The General Court of the European Union (Europe’s second highest court) handed down its judgement yesterday in the cases of Ireland V Commission T-778/16 and Apple Sales International and Apple Operations Europe V Commission T-892/16 (“the Apple case”). To recap, in 2016 the European Commission found that opinions received by Apple in 1991 and 2007 from the Irish Revenue Commissioners constituted a form of illegal State Aid. In effect they determined that Ireland had provided Apple with an unfair competitive advantage vis-à-vis other businesses. The Irish Government and Apple in 2016 appealed the decision of the European Commission.
This decision of the European Court has been eagerly anticipated by tax practitioners in Ireland and further afield, politicians and multi-nationals. Whilst many regard the case as a “tax case”, technically it wasn’t as the EU does not have competency over national tax legislation. Member States have sovereignty over their taxation policies. However by the European Commissioner pitching this as a case in respect of “illegal State Aid” it brought the matter within the competency of the European Commission and therefore put Ireland’s tax regime in the international spotlight.
The amount of the tax involved, €13bn, and the profile of the Taxpayer, Apple, was guaranteed to create international headlines. Meanwhile the technical nature of the dispute and concepts such as transfer pricing or aligning profits with risk and functions was glossed over and tended not to grab the headlines. However, these concepts were ultimately what were at the crux of the case.

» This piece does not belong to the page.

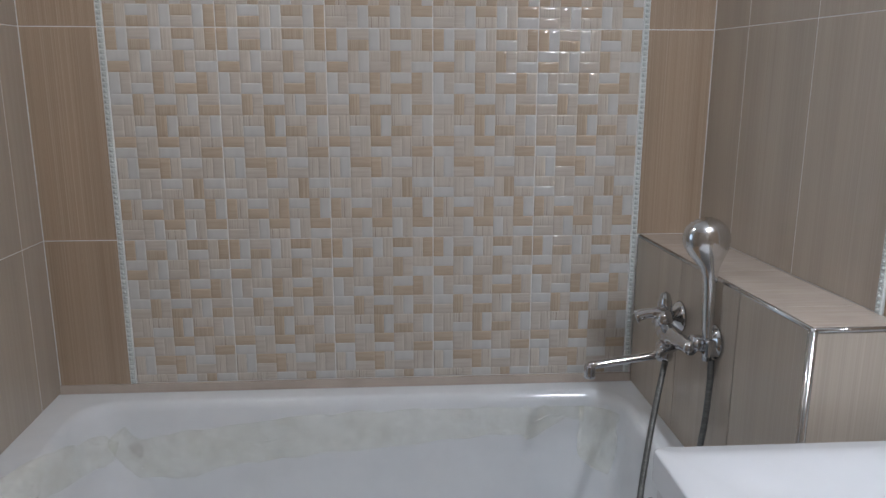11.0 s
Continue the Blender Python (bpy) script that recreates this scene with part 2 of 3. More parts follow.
def tube(points, radius, segments=10, bm=None, caps=True):
    """Round tube along points; radius may be a list."""
    pts = [Vector(p) for p in points]
    rad = radius if isinstance(radius, (list, tuple)) else [radius] * len(pts)
    rings = []
    side = None
    for i, p in enumerate(pts):
        d = (pts[min(i + 1, len(pts) - 1)] - pts[max(i - 1, 0)]).normalized()
        if side is None:
            side = d.orthogonal().normalized()
        side = (side - d * side.dot(d)).normalized()
        up = d.cross(side)
        rings.append([p + (side * math.cos(2 * math.pi * k / segments) + up * math.sin(2 * math.pi * k / segments)) * rad[i] for k in range(segments)])
    return loft(rings, bm, caps, caps)


def spline(points, steps=12):
    """Smooth run of points through the given ones."""
    p = [Vector(q) for q in points]
    p = [p[0] * 2 - p[1]] + p + [p[-1] * 2 - p[-2]]
    out = []
    for i in range(1, len(p) - 2):
        for k in range(steps):
            t = k / steps
            a, b, c, d = p[i - 1], p[i], p[i + 1], p[i + 2]
            out.append(0.5 * ((2 * b) + (c - a) * t + (2 * a - 5 * b + 4 * c - d) * t * t + (3 * b - a - 3 * c + d) * t ** 3))
    out.append(p[-2])
    return out


def axis(origin, direction):
    """Matrix that carries z to direction at origin."""
    return Matrix.Translation(origin) @ Vector(direction).to_track_quat("Z", "Y").to_matrix().to_4x4()


def thing(name, label, category, loc=(0, 0, 0), group="", kind=""):
    e = new(name)
    e.location = loc
    e.empty_display_size = 0.05
    return tagged(e, label, category, group, kind)


# ---- plan ----
ROW_A, ROW_B, ROW_C, ROW_D = 1.079, 1.580, 2.082, 2.584
W, H, JOINT = 0.252, 0.502, 0.0021
CEIL = 2.60
TUB_Z = 0.641
TUB_RISE = 0.044
LEFT = ((-0.190, 0.0), (-0.2195, -0.724))
RIGHT = ((1.437, 0.0), (1.482, -0.70))
PONY = ((1.279, 0.0), (1.325, -0.738))
PONY_Z = 1.080
SOUTH = -2.95


def along(line, y):
    (x0, y0), (x1, y1) = line
    return x0 + (x1 - x0) * (y - y0) / (y1 - y0)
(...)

Undoubtedly Ireland’s international reputation suffered serious damage as a result of the Commission finding and the headlines that were generated worldwide. As a result of the case Ireland has actively introduced legislation to close off perceived “loopholes” and to repair its reputation. This case has many interesting sub-plots including the incursion of the EU Commission into the taxation policy of a Member State by the back door, a political v legal dimension, with arguably the EU Commissioner driving a political agenda not necessarily having regard to the underlying legal issues and perhaps a perceived David v Goliath struggle - the European Commission trying to bully a small EU Member State into submission (quite dangerous with the slogan “take back control” being at the forefront of the Brexit debate). The European Court has emphatically rejected the EU Commission’s decision, handing it a bloody nose in the process. It is worth noting that the EU Court in previous decisions has rejected a number of other findings by the EU Commissioner.
The Commission is considering whether to appeal the decision to a Higher Court. Ireland’s taxation regime has always been rules based and transparent. Without question there will be changes to international tax rules within the EU and wider afield. These changes however should take place through negotiation and with the consent of Member States, not via the back door.